Source: Alberta Agriculture and Forestry
Pen dust can be a significant issue for livestock welfare and worker health.
‘In Alberta, feedlot dust can develop during periods of prolonged dry weather,’ says Trevor Wallace, nutrient management specialist with Alberta Agriculture and Forestry. ‘While pen dust is not the only source of rural dust emissions (e.g., road traffic, feed yard and field activities), it is important that producers minimize pen dust because it can be a significant issue for livestock welfare and worker health, as well as a nuisance for neighbours.’
Dust from a feedlot is strongly influenced by weather and manure management. Wind, warm temperatures and increased sun exposure can rapidly dry out manure in feedlot pens.
Geographic regions experiencing low rainfall can see an accelerated manure drying effect. As daytime temperatures and wind speed subside, usually in the late afternoon or early evening, cattle activity increases, stirring up dust into the air above the pens. Without wind, dust tends to hang above the feedlot yard and can be extremely slow to disperse. These dust emissions peak into the evening, creating the greatest impact on livestock, staff and neighbours enjoying outdoor activities.
Feedlot pen dust is the result of dry, uncompacted manure, including bedding and soil, being pulverized into a fine powder by livestock activity and then being kicked up into the air by hoof action and wind. As warm, dry conditions reduce manure moisture content, it becomes more susceptible to being broken down into fine particles.
‘The most effective dust control method is to proactively remove manure before summer, and then monitor and remove any loose uncompacted material that accumulates over the summer,’ explains Wallace. Dedicating equipment and manpower may require extended effort but pen dust will become less of an issue.
‘Normally, we suggest the best approach is to scrape the feedlots by the beginning of June; however, every region is different. To monitor for low moisture conditions and dust potential in your area, you can visit the Alberta Climate Information Service (ACIS) webpage to access near real time weather information and moisture situation updates.’
Secondary dust control methods, applying water to pen surfaces and increasing stock density, should only be considered after properly managing pen manure volume. These methods increase the moisture content of the manure, so it will not break down into a fine powder.
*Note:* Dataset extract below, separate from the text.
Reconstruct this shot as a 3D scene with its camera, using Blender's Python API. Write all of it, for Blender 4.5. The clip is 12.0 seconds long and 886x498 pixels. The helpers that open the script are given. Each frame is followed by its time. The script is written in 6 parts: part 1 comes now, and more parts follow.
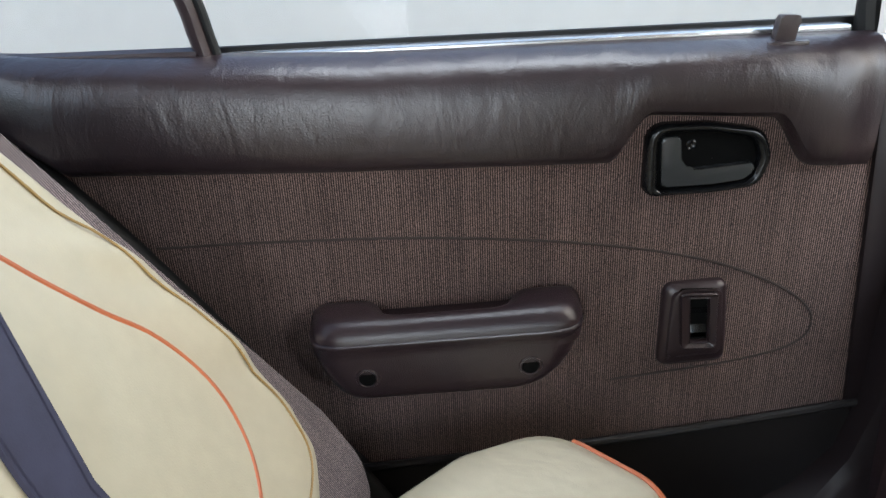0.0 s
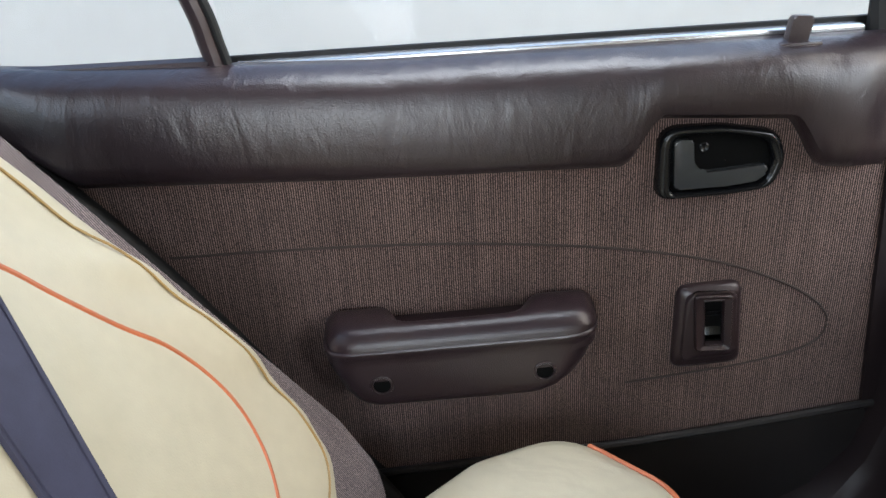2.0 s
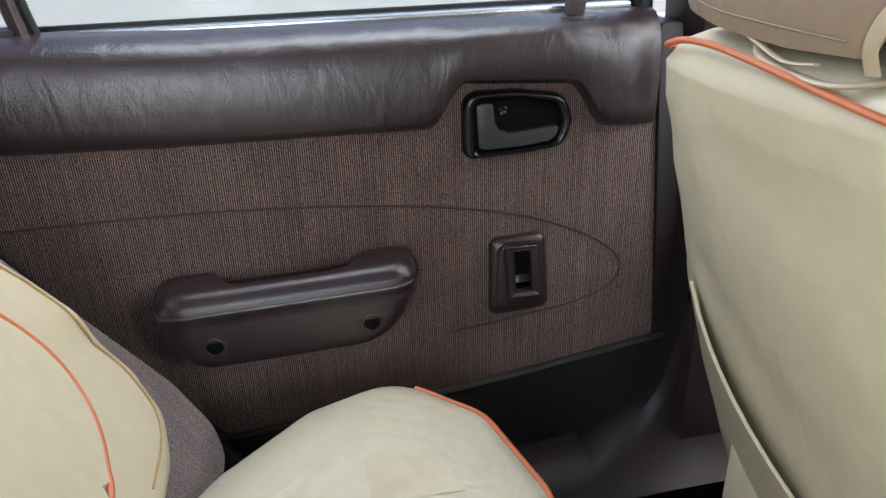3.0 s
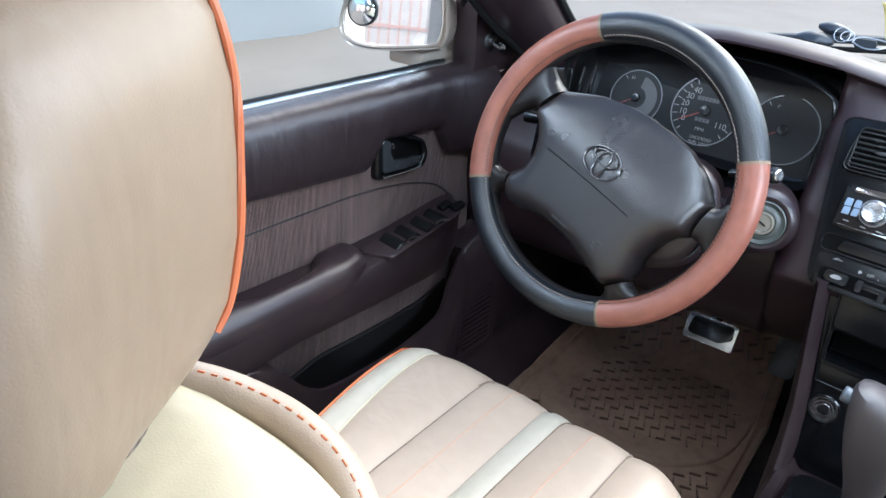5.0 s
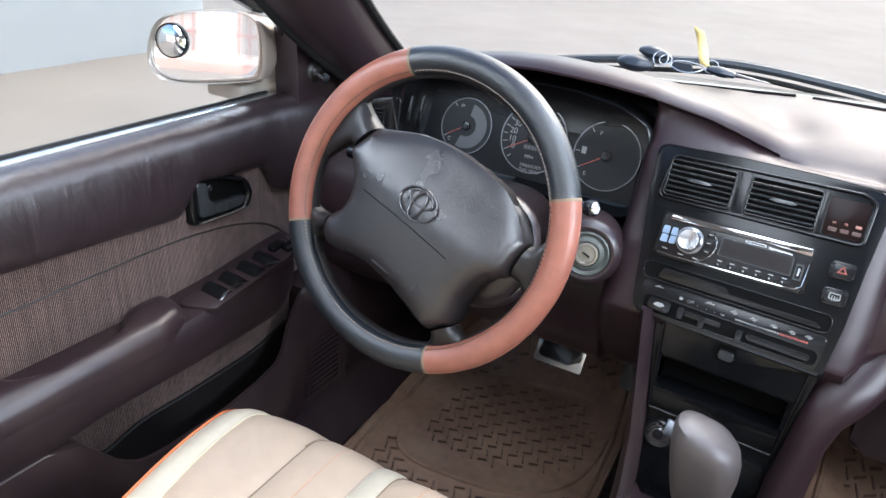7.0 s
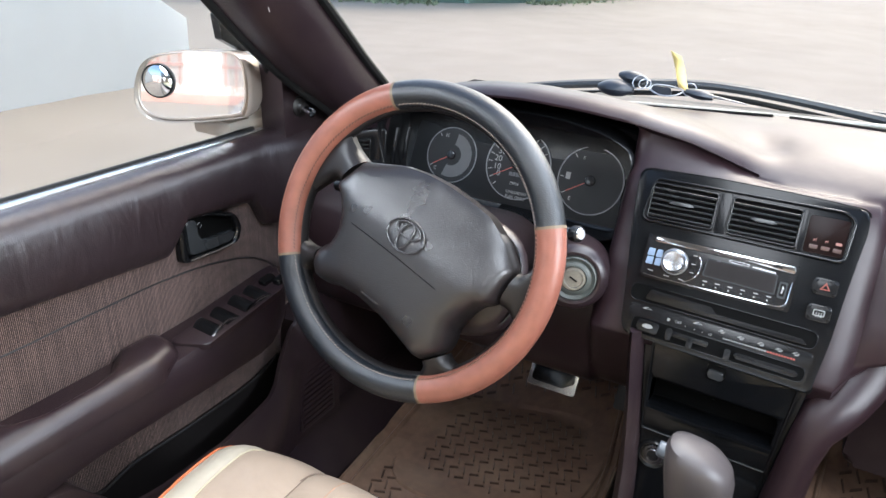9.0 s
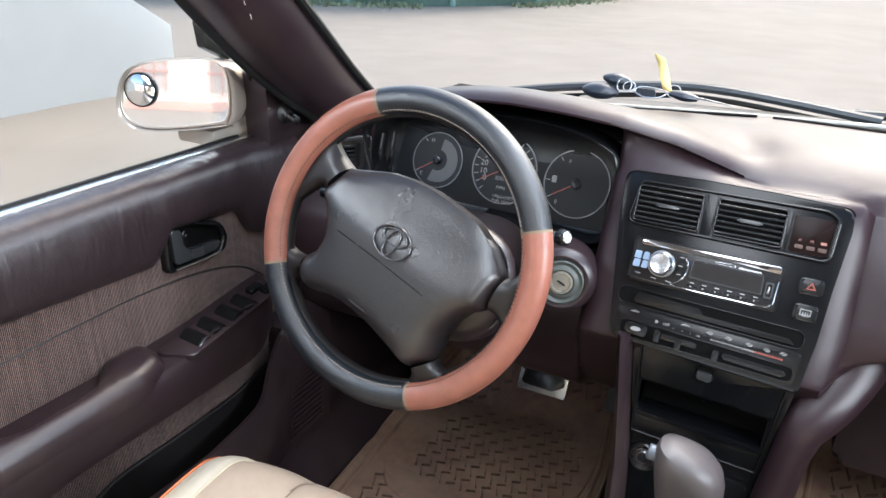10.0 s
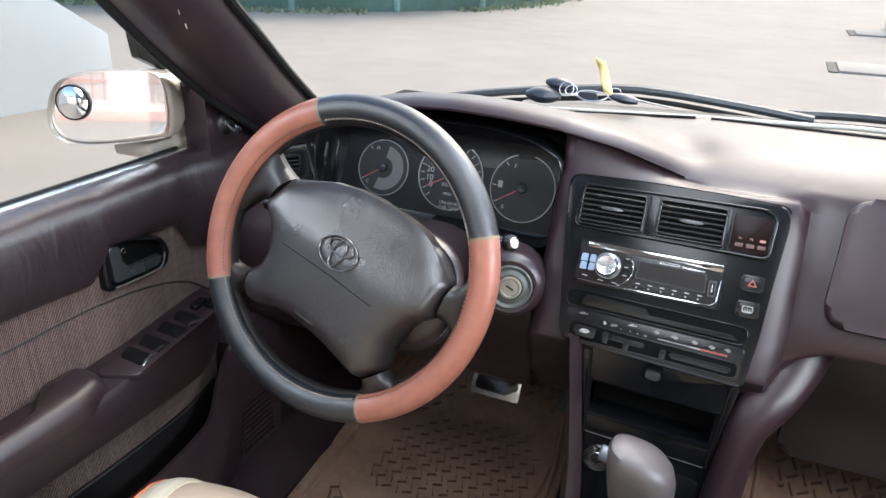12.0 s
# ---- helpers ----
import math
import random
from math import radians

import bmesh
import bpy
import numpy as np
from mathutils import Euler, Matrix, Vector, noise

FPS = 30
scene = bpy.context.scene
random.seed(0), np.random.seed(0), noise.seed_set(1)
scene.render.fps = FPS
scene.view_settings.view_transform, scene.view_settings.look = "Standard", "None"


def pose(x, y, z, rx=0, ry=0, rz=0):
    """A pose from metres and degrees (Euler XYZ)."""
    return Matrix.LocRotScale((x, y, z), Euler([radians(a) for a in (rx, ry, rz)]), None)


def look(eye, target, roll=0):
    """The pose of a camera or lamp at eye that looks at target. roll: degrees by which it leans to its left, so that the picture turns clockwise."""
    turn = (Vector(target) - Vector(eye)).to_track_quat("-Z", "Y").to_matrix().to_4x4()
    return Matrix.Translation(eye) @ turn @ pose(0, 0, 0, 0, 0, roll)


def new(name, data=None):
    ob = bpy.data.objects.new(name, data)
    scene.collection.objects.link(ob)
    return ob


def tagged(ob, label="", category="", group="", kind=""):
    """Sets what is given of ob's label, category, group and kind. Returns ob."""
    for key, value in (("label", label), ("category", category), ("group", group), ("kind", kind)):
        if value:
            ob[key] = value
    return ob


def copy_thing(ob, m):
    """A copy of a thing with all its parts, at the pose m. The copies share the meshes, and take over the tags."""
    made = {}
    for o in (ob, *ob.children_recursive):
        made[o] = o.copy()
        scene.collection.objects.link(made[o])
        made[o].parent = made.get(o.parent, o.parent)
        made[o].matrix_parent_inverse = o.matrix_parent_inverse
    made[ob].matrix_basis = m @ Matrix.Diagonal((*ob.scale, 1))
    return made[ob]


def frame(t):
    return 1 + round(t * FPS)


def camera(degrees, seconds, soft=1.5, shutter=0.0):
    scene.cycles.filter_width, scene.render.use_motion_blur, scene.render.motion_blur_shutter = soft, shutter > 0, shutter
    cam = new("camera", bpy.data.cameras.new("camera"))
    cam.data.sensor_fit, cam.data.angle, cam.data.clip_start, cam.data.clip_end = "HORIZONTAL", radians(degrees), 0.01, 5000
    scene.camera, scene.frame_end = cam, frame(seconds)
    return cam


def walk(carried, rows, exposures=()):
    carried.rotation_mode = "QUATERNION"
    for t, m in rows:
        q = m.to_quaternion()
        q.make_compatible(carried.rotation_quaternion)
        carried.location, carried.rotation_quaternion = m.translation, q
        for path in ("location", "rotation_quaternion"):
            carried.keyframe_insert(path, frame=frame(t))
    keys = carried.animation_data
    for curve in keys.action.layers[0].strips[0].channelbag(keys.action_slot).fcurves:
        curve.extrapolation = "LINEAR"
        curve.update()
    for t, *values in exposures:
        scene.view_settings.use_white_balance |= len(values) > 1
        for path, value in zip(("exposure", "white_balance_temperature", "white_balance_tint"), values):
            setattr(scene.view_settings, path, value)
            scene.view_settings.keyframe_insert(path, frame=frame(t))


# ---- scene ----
cam = camera(62.0, 12.0)
PATH = [
    (0, (-0.057, -0.54, 0.726), (-1.873, -0.532, -0.112), -2.8),
    (0.5, (-0.059, -0.539, 0.726), (-1.871, -0.526, -0.12), -2.8),
    (1, (-0.059, -0.534, 0.728), (-1.87, -0.537, -0.12), -3.1),
    (1.5, (-0.059, -0.539, 0.729), (-1.871, -0.553, -0.119), -3.4),
    (2, (-0.061, -0.545, 0.733), (-1.875, -0.556, -0.11), -3.8),
    (2.5, (-0.04, -0.534, 0.74), (-1.847, -0.459, -0.114), -3.6),
    (3, (0.003, -0.516, 0.716), (-1.768, -0.157, -0.142), -1.7),
    (3.5, (-0.008, -0.464, 0.73), (-1.66, 0.28, -0.116), 1.1),
    (3.7, (-0.007, -0.462, 0.74), (-1.589, 0.449, -0.077), 1.8),
    (5.3, (0.027, -0.25, 0.904), (-0.99, 1.212, -0.006), 4.0),
    (5.5, (0.035, -0.23, 0.907), (-0.942, 1.259, -0.002), 4.0),
    (6, (0.052, -0.19, 0.912), (-0.859, 1.349, 0.016), 4.0),
    (6.5, (0.05, -0.186, 0.916), (-0.819, 1.384, 0.032), 4.2),
    (7, (0.049, -0.188, 0.911), (-0.811, 1.398, 0.049), 4.4),
    (9, (0.055, -0.191, 0.923), (-0.802, 1.427, 0.118), 2.7),
    (9.5, (0.056, -0.187, 0.925), (-0.791, 1.437, 0.12), 2.3),
    (10, (0.056, -0.186, 0.925), (-0.778, 1.448, 0.129), 2.1),
    (10.5, (0.058, -0.186, 0.926), (-0.759, 1.461, 0.138), 2.0),
    (11, (0.059, -0.182, 0.927), (-0.732, 1.479, 0.142), 2.0),
    (11.5, (0.059, -0.179, 0.928), (-0.698, 1.499, 0.144), 2.0),
    (12, (0.058, -0.177, 0.927), (-0.662, 1.517, 0.146), 1.9),
]
walk(cam, [(t, look(eye, target, roll)) for t, eye, target, roll in PATH],
     exposures=[(0, 1.64, 6150, 8), (1.0, 1.70, 6150, 8), (2.5, 1.80, 6200, 9), (3.7, 1.5, 6150, 9), (5.3, 1.43, 5450, 6), (7.0, 1.62, 5900, 10), (9.0, 1.60, 6150, 10), (12, 1.60, 6150, 10)])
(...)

The most common methods of applying water include the use of water trucks, solid-set sprinklers and traveling gun watering systems. Applying water will not be as effective at controlling dust if manure volumes are not dealt with. In general, when more than 2.5 cm of uncompacted manure is present in pens, the water volume required to penetrate the manure profile is significant and cannot be practically applied without creating a wet surface. This can lead to pen floor damage and odour.
‘Weather will also affect water application efficiency,’ Wallace adds. ‘While it is more effective to apply water in the late afternoon, it may be too windy to do so properly. Alternatively, water applied in the morning or midday is wasted if evaporative demand is high. So before using water to control dust, it is a good idea to check the weather forecast.’
Another option involves increasing stock density, which helps increase pen moisture content by distributing manure and urine over a smaller area, minimizing the breakdown of manure. Wallace says that research suggests doubling the livestock density can reduce pen dust by up to 50%.
‘This practice also creates an exclusion area where any uncompacted manure collected during pen cleaning, could be stockpiled to ensure livestock do not disturb the pile and generate dust. Applying water and increasing stock density can be combined to reduce pen dust potential.’
He adds that if pen dust is not managed and results in repeated nuisance dust complaints, theNatural Resources Conservation Board may require a feedlot to have and implement a dust management plan.